▸ WORK TO DO
Quote verbatim every line from the line containing "for path, value" to the line containing "# ---- scene", inclusive of both, and no other line.

====== DATA LISTING ======

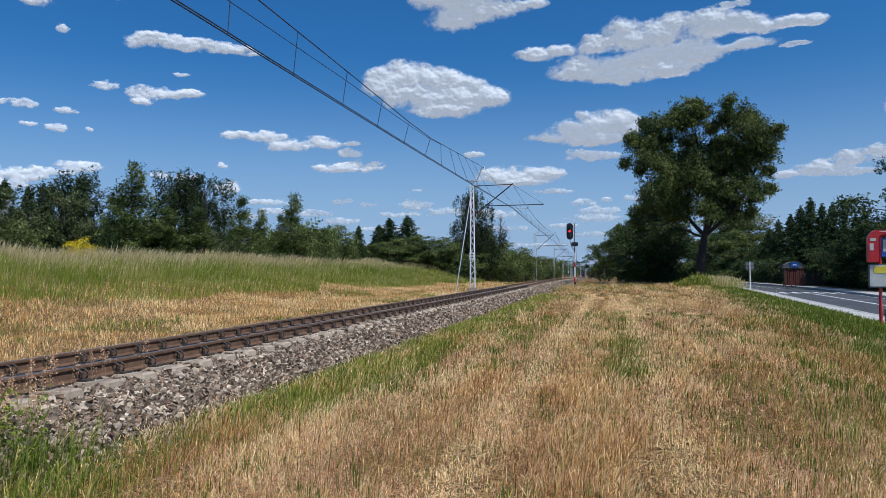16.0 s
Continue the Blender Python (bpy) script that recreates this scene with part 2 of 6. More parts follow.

======
====== DATA LISTING ======

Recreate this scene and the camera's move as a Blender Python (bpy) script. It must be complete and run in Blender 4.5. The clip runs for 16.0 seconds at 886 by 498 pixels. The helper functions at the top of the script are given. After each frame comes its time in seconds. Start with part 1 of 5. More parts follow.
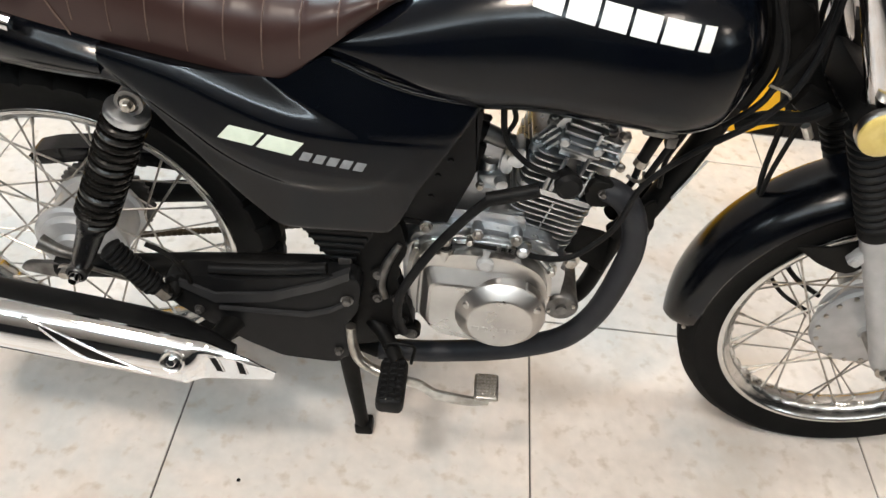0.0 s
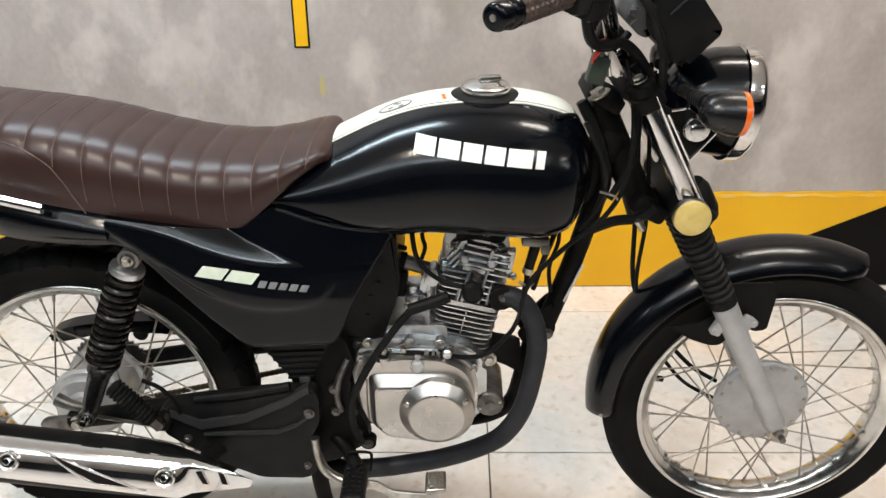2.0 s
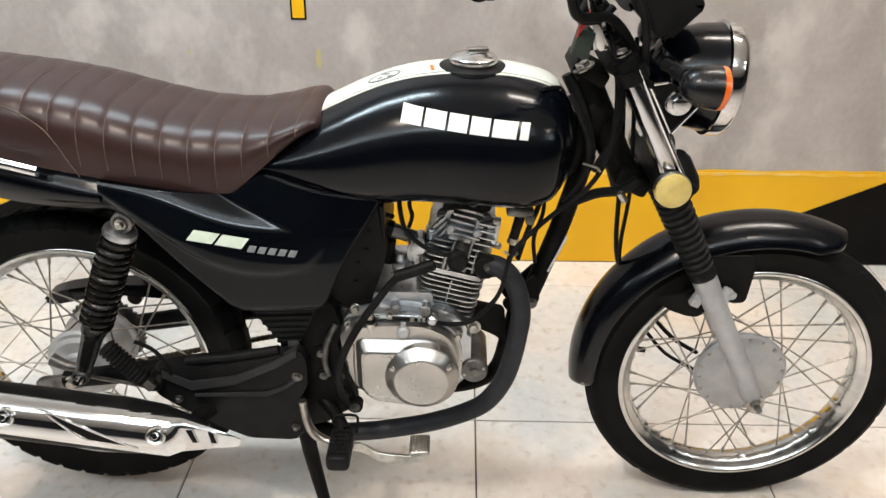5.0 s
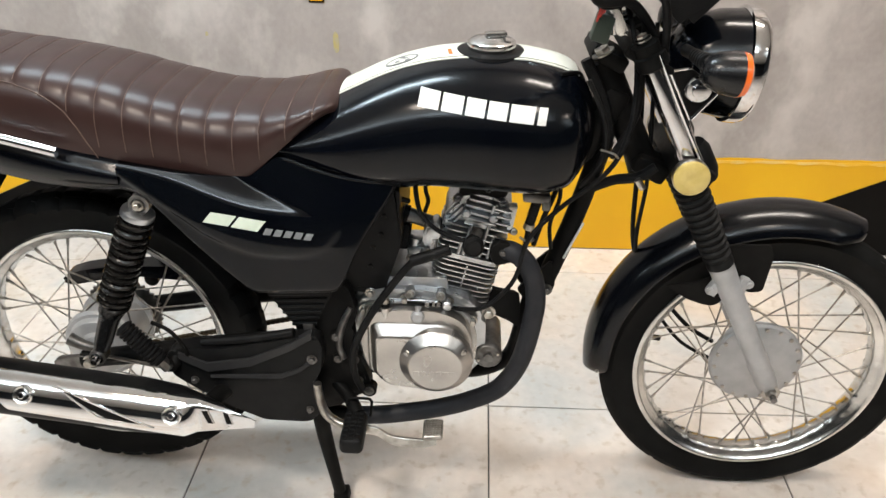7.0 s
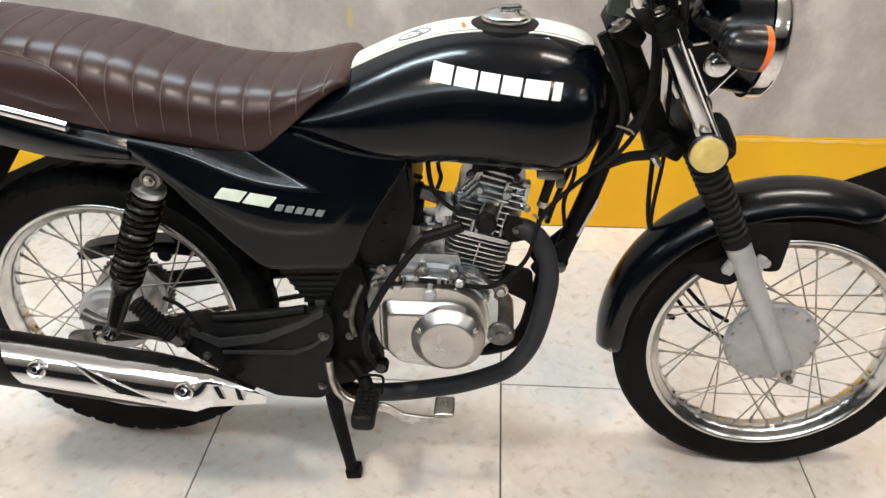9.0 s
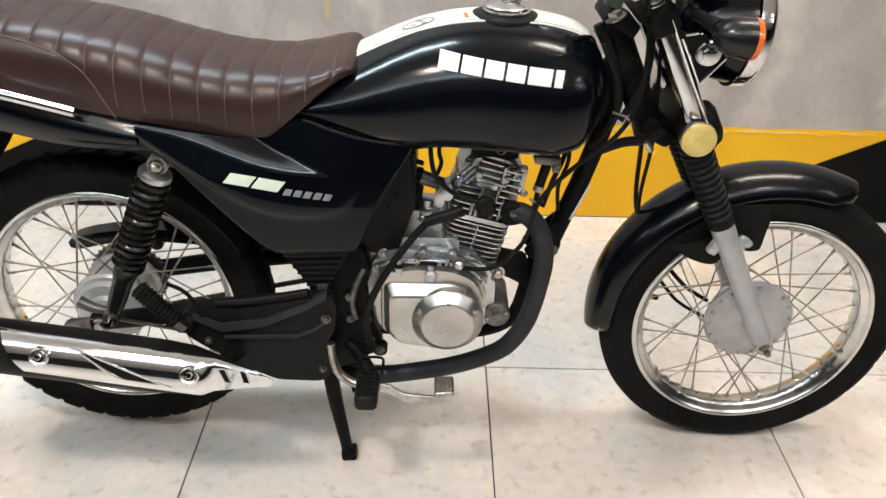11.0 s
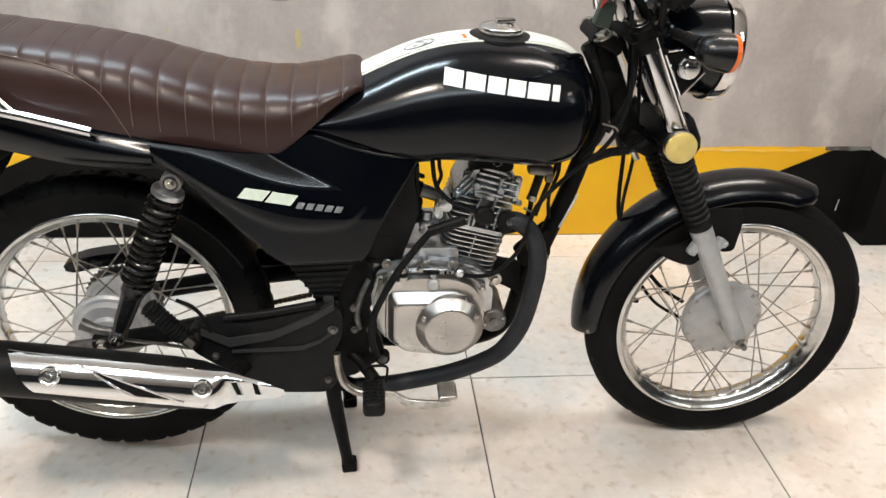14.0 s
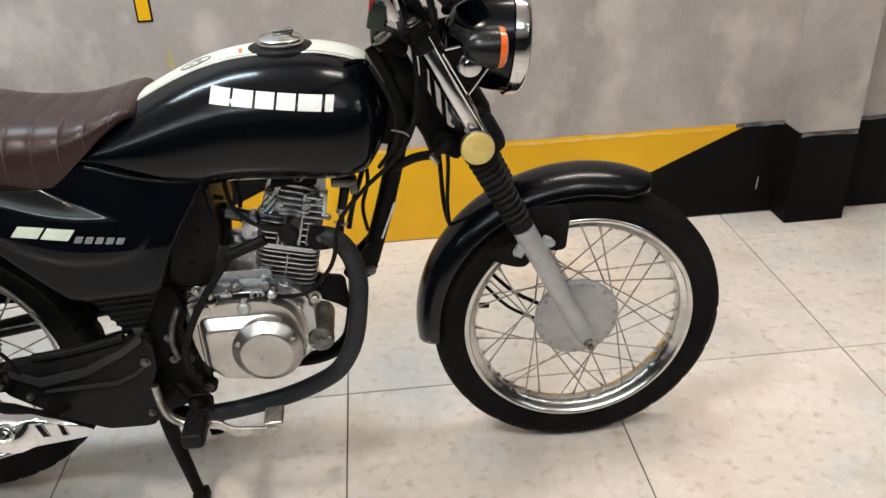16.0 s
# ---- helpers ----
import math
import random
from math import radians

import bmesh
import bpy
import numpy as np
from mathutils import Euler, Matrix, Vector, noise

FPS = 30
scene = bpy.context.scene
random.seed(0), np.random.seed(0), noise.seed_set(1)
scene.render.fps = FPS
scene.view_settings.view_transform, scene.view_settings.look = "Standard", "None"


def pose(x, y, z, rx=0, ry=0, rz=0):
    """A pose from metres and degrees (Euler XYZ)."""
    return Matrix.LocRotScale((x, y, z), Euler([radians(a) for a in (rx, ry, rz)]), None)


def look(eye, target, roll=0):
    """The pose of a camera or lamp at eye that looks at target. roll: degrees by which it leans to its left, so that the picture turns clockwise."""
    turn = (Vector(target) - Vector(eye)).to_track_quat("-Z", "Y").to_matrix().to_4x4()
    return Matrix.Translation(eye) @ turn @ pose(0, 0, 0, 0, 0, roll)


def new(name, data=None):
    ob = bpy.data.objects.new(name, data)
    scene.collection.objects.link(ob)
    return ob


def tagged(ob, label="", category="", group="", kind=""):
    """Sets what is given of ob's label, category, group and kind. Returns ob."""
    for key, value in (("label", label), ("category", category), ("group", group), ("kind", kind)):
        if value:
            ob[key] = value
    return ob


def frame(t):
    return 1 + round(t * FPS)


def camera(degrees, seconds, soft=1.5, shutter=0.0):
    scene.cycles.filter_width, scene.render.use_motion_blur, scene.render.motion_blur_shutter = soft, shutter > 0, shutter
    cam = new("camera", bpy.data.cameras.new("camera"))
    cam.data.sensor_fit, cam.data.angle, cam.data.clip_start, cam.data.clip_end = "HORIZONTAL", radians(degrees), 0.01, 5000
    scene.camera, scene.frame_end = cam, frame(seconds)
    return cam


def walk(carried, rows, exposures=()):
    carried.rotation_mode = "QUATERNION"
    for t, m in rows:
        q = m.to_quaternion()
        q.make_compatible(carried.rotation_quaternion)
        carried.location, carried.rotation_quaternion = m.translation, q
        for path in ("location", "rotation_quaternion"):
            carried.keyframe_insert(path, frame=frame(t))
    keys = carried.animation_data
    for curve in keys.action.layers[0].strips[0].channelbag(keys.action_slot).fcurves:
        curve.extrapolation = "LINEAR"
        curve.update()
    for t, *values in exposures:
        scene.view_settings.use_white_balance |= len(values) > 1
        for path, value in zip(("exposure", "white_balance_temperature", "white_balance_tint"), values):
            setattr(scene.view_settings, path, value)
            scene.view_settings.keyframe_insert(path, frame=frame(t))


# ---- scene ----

======

▸ TASK SOLUTION
        for path, value in zip(("exposure", "white_balance_temperature", "white_balance_tint"), values):
            setattr(scene.view_settings, path, value)
            scene.view_settings.keyframe_insert(path, frame=frame(t))


# ---- scene ----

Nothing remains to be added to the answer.